The test is in preparation of sending a team to make repairs on the Hubble Telescope, in orbit 372 miles above the earth, he said.
“The neat thing was, the NASA high school interns came through while I was in there and they saw me eating a donut,” he said.
Two Eustace High School students – Chelsea Truitt and Kelsey Robertson – made the cut for one of the week-long NASA Aerospace Scholars Programs this past summer. (Look for their stories in a future issue of The Monitor.)
Schlebach, a freshman at Texas A&M University at College Station, credits the wearing of an Aggie lanyard holding his badge with the reason he was given so many hands-on work experiences.
“A lot of the guys that work there are Aggies,” he said.
And what are his plans for this summer?
Those may be complicated by many factors, he said.
His options include participating in one of three internships, one of those with NASA, or doing some training with the Air Force.

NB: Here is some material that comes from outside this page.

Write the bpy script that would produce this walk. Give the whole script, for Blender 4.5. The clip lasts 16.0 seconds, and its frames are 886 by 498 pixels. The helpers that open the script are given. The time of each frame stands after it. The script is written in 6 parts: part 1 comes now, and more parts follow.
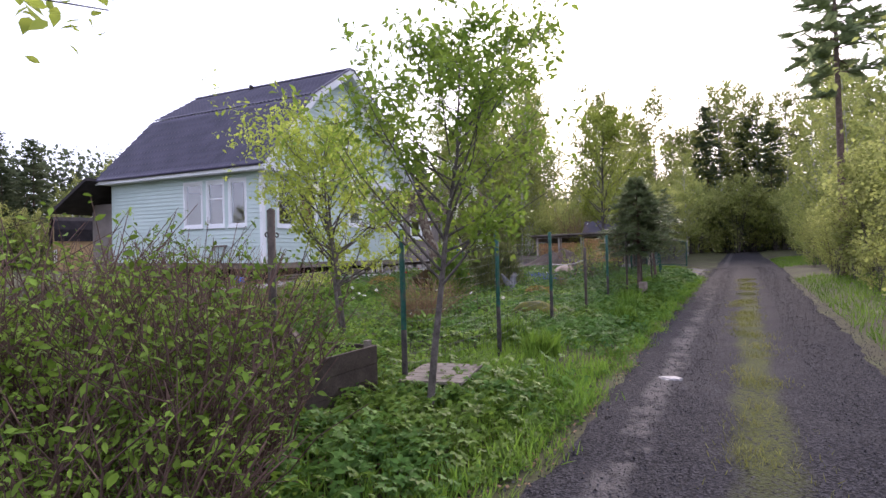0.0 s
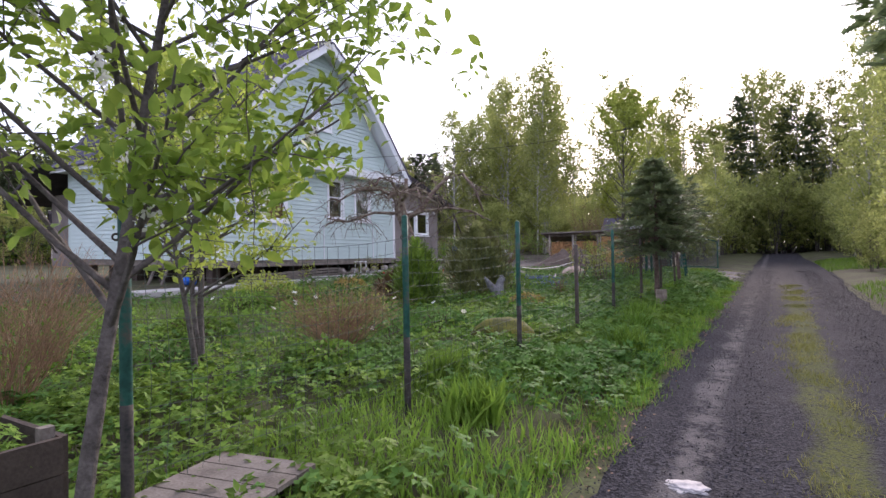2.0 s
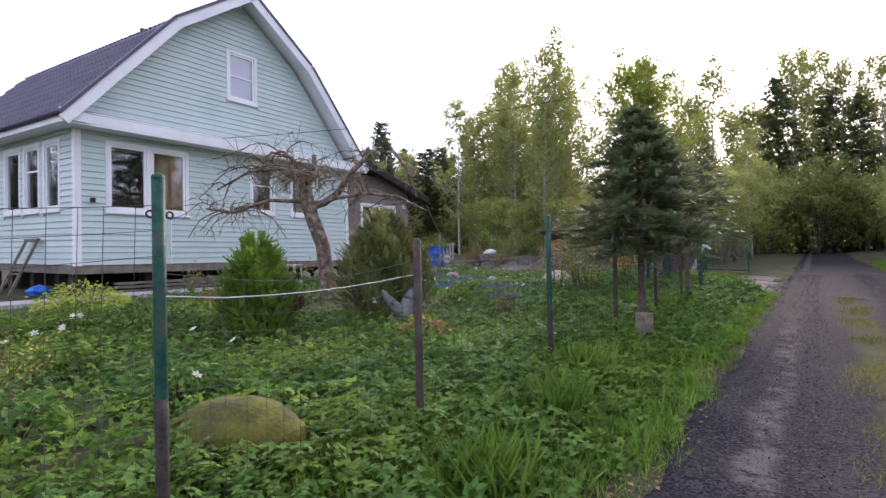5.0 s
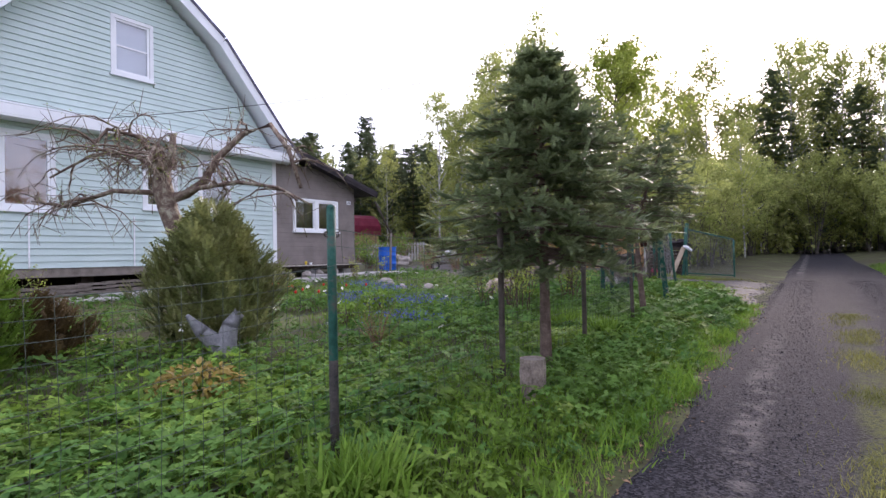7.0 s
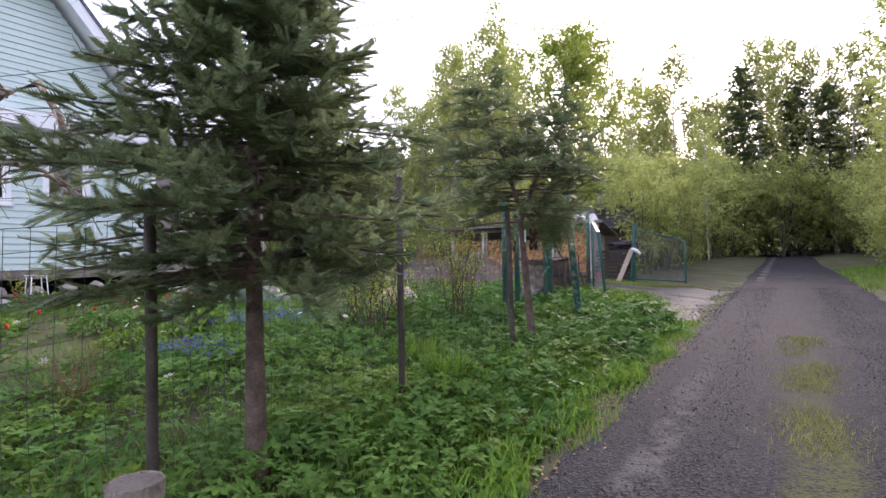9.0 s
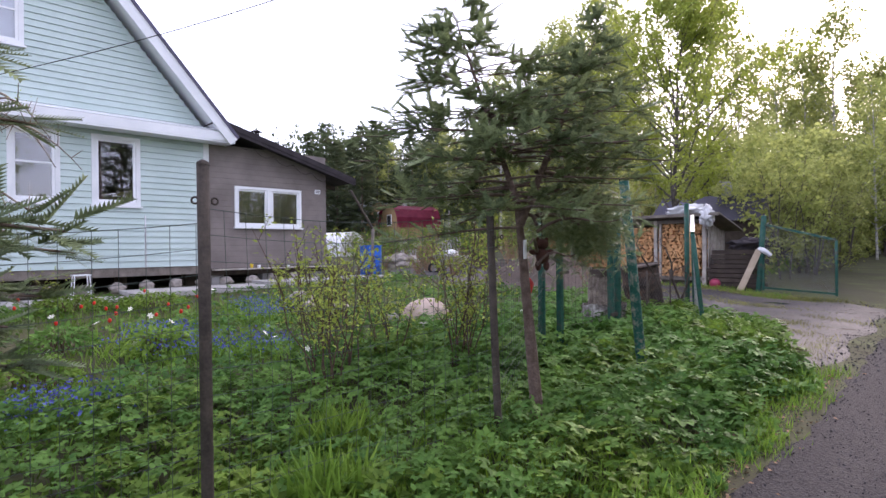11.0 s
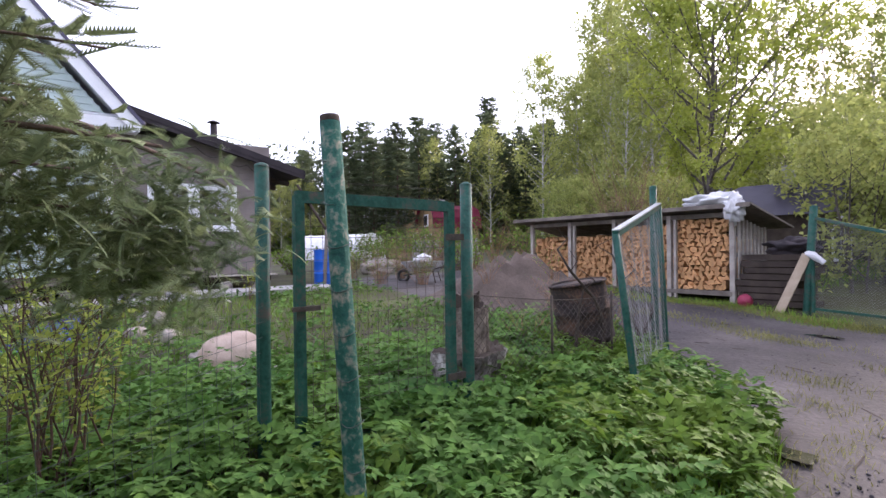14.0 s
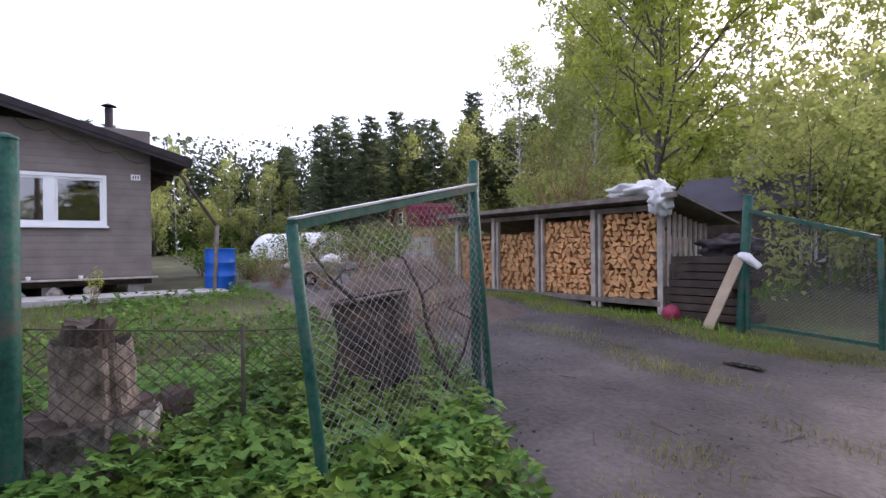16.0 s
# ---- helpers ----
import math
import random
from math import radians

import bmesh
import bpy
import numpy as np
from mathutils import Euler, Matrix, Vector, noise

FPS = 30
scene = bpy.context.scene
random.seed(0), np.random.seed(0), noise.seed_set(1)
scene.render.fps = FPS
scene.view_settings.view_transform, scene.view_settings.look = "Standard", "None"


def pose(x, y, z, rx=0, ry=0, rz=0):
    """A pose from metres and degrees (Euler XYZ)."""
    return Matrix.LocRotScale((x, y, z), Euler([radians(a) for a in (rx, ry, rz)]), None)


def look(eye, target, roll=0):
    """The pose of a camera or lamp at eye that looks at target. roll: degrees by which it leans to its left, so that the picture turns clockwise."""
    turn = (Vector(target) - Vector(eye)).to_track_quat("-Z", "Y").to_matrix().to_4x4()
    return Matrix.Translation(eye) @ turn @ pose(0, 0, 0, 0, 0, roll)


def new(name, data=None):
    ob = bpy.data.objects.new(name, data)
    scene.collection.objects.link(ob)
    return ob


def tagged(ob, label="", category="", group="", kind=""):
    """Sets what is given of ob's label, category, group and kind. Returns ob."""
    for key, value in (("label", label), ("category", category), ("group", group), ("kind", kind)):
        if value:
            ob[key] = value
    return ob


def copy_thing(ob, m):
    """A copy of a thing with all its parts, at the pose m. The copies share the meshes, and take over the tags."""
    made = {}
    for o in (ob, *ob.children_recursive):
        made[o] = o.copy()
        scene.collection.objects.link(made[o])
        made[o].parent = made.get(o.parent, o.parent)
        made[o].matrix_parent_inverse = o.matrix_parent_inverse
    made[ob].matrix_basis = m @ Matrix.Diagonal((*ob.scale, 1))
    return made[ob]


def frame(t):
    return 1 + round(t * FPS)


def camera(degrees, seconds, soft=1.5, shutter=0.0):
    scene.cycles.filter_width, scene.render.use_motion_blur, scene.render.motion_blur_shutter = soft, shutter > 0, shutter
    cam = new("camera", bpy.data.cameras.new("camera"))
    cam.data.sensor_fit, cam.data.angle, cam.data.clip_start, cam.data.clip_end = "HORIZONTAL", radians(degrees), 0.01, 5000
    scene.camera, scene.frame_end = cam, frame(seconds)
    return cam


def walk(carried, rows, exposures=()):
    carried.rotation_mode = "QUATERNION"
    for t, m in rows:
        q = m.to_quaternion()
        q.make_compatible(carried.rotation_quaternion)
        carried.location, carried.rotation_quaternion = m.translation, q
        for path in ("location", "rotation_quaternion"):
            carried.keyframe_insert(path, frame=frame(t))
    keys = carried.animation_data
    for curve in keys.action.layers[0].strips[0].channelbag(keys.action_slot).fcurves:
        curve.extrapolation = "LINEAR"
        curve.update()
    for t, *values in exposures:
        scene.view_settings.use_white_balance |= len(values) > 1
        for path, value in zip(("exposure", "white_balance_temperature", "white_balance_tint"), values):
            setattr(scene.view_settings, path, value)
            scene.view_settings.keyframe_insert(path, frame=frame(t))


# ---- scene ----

“They definitely told me the door was open for me to return again next summer,” he said. “I just have to see how things work out.”
One other experience of the summer, not related to NASA, includes a skydiving adventure.
They dropped Schlebach with a tandem jumper at 14,000 feet to fall freely for 8,000 feet before deploying the parachute, while traveling at a speed of 120 mph.
“I loved it. It was so cool. It was cold and windy and exciting,” he said.
Schlebach was told to keep his eyes on the horizon when pulling the ripcord, but he couldn’t keep his eyes off the ground and nearly lost his lunch as a result when the strong jerk of the wind catching his parachute shot him upwards.
Recovering, he steered the parachute to the landing zone.
“That was an amazing experience I will never forget,” he chuckled.